Seriously, girl, you really shouldn't be so hung up on finding a guy. I have been single again for quite some time now and, while at times I do wish I had someone to call my own and all of that sappy stuff, a lot of the time I am glad I have the freedom to do what I want, when I want, and with who. In the time I've been single I have discovered a lot of things about myself, what I like, etc. that maybe I wouldn't have if I'd been in a relationship.

Just food for thought, chica. :)
 
I do agree with you. I enjoy my freedom...but gosh it would be sooooo nice to have somebody to snuggle with besides my dog lol
 
:hug:

Well, I was going to a chat for a while. Left it cuz I needed a break, rejoined it....left it again tonight.

Sometimes I can't keep up with the losses... I didn't want to leave, but I got the feeling that I was just a thing in a computer to the people there. Life confuses me.

I want to be important to somebody but I feel the need to hide because when people get to know me they don't like me. Oh well, that's life I guess.
 
oh! My intial reaction is "wow, I'd love to meet your friend" my second reaction is "they wouldn't like me anyway". Oh, to have a healthy self-esteem is my life-long dream hehehe
 
Hi HMD, I really know what you're feeling.
We're not the same, but I think we're similar.

I've been left by a girl I believed so much in.
Months passed but I'm still here waiting for her, my love is not fadin away... I know I gotta find another girl, someone to forget her, but I really cant.
I'm sad and down all the days... and people dont wanna be with a person like me. And I cant blame them for that! I would do the same.

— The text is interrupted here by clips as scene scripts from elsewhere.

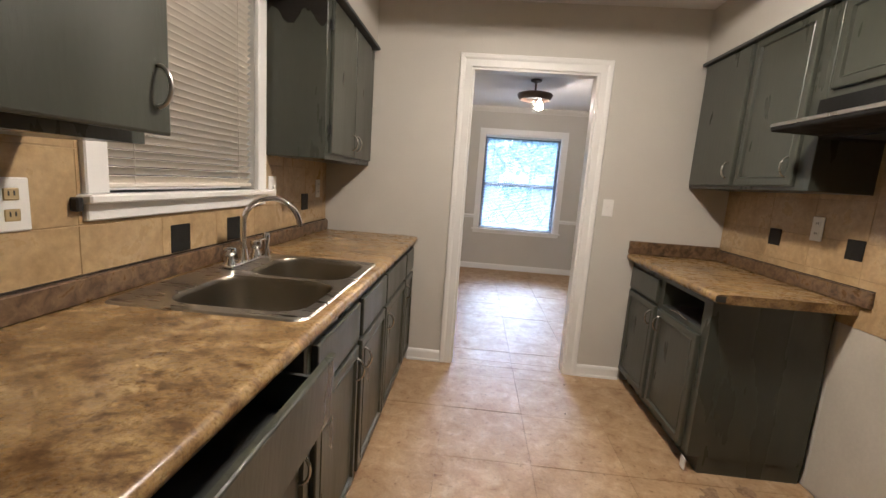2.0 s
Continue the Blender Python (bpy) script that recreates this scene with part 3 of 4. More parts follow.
def base_unit(label, m, w, fronts, d=0.63, side=None):
    t = thing("base_cabinet", label, "base cabinet", m, "base cabinets")
    carcass(t, w, d, BH, 0.09, side)
    for f in fronts:
        front(t, *f)
    return t


t = thing("base_cabinet", PAINT + " base cabinet with an open drawer over a door", "base cabinet", west(1.185, WB), "base cabinets")
# end turned from the lamp: its shade is put into the darker paint
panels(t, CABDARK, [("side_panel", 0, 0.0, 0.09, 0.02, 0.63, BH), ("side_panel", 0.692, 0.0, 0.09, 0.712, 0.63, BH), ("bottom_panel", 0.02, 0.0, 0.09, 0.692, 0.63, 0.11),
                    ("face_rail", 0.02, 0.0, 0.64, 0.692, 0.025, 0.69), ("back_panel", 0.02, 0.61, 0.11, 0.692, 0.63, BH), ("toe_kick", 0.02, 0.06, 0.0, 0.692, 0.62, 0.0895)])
# dark sheet added behind the door as painted shade
part("inside_shade", boxed(0.025, 0.03, 0.12, 0.687, 0.035, 0.63), INSIDE, t)
front(t, "door", 0.06, 0.10, 0.625, 0.55, "framed", (0.56, 0.46, True))
dr = part("drawer_front", door_bm(0.635, 0.185, style="slab"), CAB, t, m=pose(0.05, -0.062, 0.672, 3))
panels(dr, CABDARK, [("drawer_side", 0.03, 0.0, 0.02, 0.042, 0.48, 0.13), ("drawer_side", 0.593, 0.0, 0.02, 0.605, 0.48, 0.13),
                     ("drawer_bottom", 0.042, 0.0, 0.02, 0.593, 0.48, 0.03), ("drawer_back", 0.042, 0.47, 0.03, 0.593, 0.48, 0.13)])

t = thing("base_cabinet", PAINT + " sink cabinet with false drawer fronts and two doors", "base cabinet", west(1.90, WB), "base cabinets")
panels(t, CAB, [("side_panel", 0.0, 0.0, 0.09, 0.018, 0.63, BH), ("side_panel", 0.931, 0.0, 0.09, 0.949, 0.63, BH), ("bottom_panel", 0.018, 0.0, 0.09, 0.931, 0.63, 0.11),
                ("back_panel", 0.018, 0.61, 0.11, 0.931, 0.63, 0.70), ("face_panel", 0.018, 0.0, 0.11, 0.931, 0.012, BH), ("toe_kick", 0.005, 0.06, 0.0, 0.945, 0.62, 0.0895)])
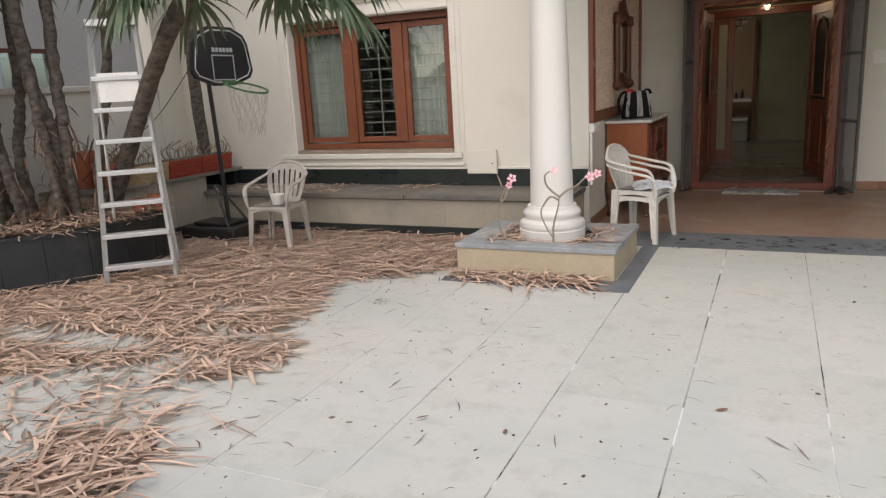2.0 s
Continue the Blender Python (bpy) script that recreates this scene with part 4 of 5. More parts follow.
# ---- console cabinet ----
def console():
    c = thing("console_cabinet", "carved red brown console cabinet with white marble top", "cabinet", (0, 0, 0))
    x0, x1, y0, y1 = WALL_L + 0.02, -0.66, 8.06, 9.37
    part("body", B(x0, x1 - 0.015, y0, y1, 0.35, 0.945, 0.003), M_cab, c, "orange brown veneered carcass")
    part("top", B(x0 - 0.01, -0.628, 8.028, 9.40, 0.947, 0.976, 0.006), M_marble, c, "white marble slab")
    part("front_frame", frame_yz(x1 - 0.014, x1, y0, y1, 0.35, 0.945, 0.03), M_cabfront, c)
    for a, b in ((y0 + 0.03, y0 + 0.38), (y1 - 0.38, y1 - 0.03)):
        d = part("side_door", frame_yz(x1 - 0.01, x1 + 0.008, a, b, 0.385, 0.91, 0.06), M_cabfront, c)
        part("door_panel", B(x1 - 0.012, x1 - 0.004, a + 0.06, b - 0.06, 0.44, 0.86), M_cabfront, d)
        cv = bmesh.new()
        bmesh.ops.create_uvsphere(cv, u_segments=8, v_segments=6, radius=0.03, matrix=Matrix.Diagonal((0.45, 1, 0.9, 1)))
        tube(cv, [(0.008, -0.035, -0.03), (0.012, 0, 0), (0.008, 0.035, 0.03)], 0.007, 5)
        boss = part("carved_leaf", cv, M_cabfront, d, smooth=True)
        for i in range(3):
            for j in range(6):
                one = boss if i + j == 0 else new("carved_leaf", boss.data)
                one.parent = d
                one.matrix_basis = pose(x1 - 0.006, a + 0.10 + i * 0.075, 0.48 + j * 0.068)
        bd = bmesh.new()
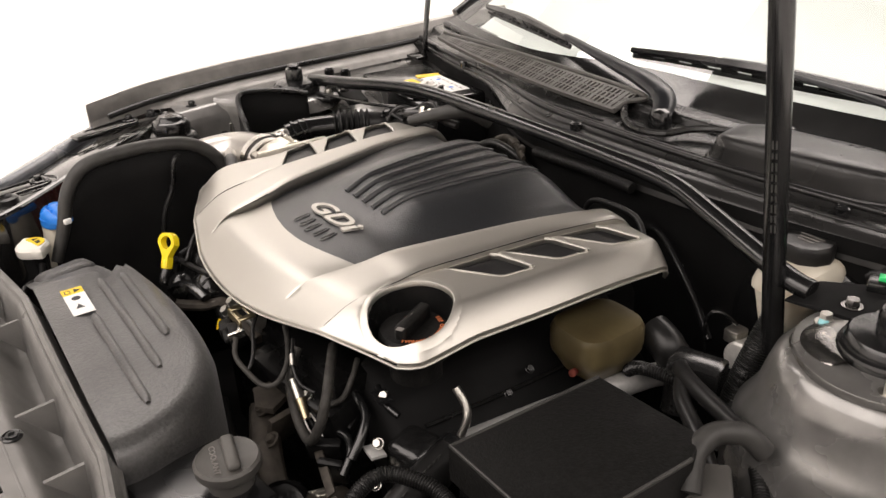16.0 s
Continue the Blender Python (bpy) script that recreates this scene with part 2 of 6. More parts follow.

It seems I am (we are) "stuck in a moment". I wanna get outta that "moment", to do that I'm changin my life:
I'm from italy, but I'll go and live in Ireland. I'll go where I dont know anybody and nobody knows me...
I'll begin it all again.
Hope that it will work.
 
I hope you can find some peace of mind. I spend all my days missing the person that left me too. I know he hates me, he has told me so himself so I know deep down that there's no hope but I keep hoping he will come around. desperation is a tender trap, it gets you every time.